Tag Archives: Human Resources

Young-at-Heart Human Resource Seeks Work

What kind of term is Human Resources anyway? Doesn’t it evoke images of exploitation? Fine, if that’s what you call employees, I’m a human resource—a good one—but it doesn’t matter how reliable, ethical, or conscientious I am, I wouldn’t fit into your corporate culture.

I’m not a social-media addict, but if you hired me, you’d have an employee who comes to work every day, on time, who isn’t a slave to a smartphone. It’s true I would be ignorant of knowing who’s stuck in traffic or how last night’s episode of Grey’s Anatomy ended. I know these current events are important, but I’d prefer to focus on the work.

My unpopular methods of communicating include speaking and writing articulately and having a lifelong understanding of the apostrophe. This isn’t really considered a skill anymore, but I don’t think I could shake the habit. I promise not to mention the numerous and rather obvious mistakes on your company’s website.

If you land on my blog you’ll find opinions. Maybe you won’t agree with them, so I have to worry about that too. I’ve considered deleting the blog but people come for the pictures—local culture good and bad, cars, animals, birds, insects, plants—I see my work all over Pinterest. Organizations write me for permission to use photos or drawings in a design or on a catalog cover. Maybe this is the way I’ll live on. And all of those spirited, expressive comments! Delete would be a hard button to press. And even if I did, you’d be suspicious of a person not on Facebook.

I don’t expect a fat paycheck and I’m not after anyone’s job. I don’t gossip or discuss my personal business at work. I’m appreciative of being given a chance to be a productive employee and for that you get my enthusiasm and loyalty. I’m a fast learner if you’re clear about what you want. But you’ll never know any of this because I’m screened out as a ‘mismatch’ from the start.

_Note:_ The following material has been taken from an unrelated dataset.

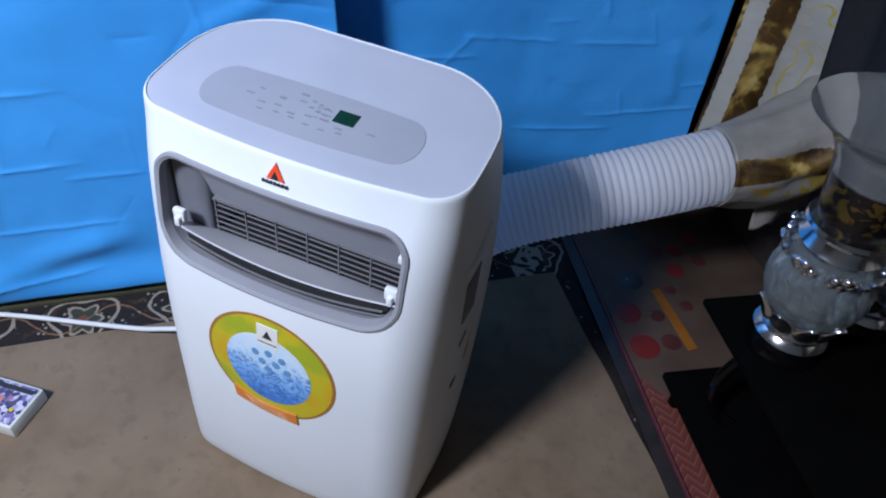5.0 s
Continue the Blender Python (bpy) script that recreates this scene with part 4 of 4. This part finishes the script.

Although age discrimination is illegal, you are young enough to be my daughter and this makes you uncomfortable. You may not be allowed to outright ask my date of birth (many applications do though), but it will be clear from my resume I’m not a kid. You personally vilify the idea of discrimination in any form, and you have strong beliefs about the importance of equality for everyone, but the grim statistics pointing to the masses of unemployed people over 50 prove how selective your concept of discrimination really is. Most of us are completely disillusioned—for all the wasted human resources of our generation—and for you, too. When you’re our age, provided we still have anything resembling an economy, you’ll face the same problems (sorry, challenges).

Anyway, I’m looking for a job. Someplace with no HR department, obviously. A small or medium business where you talk to the owner or manager—you know, real people. I’m flexible and have excellent references. I’m self-employed, which means being energetically resourceful in several fields, but the demands of the physical work I do are wearing down overused body parts. So, can I help you without losing my identity?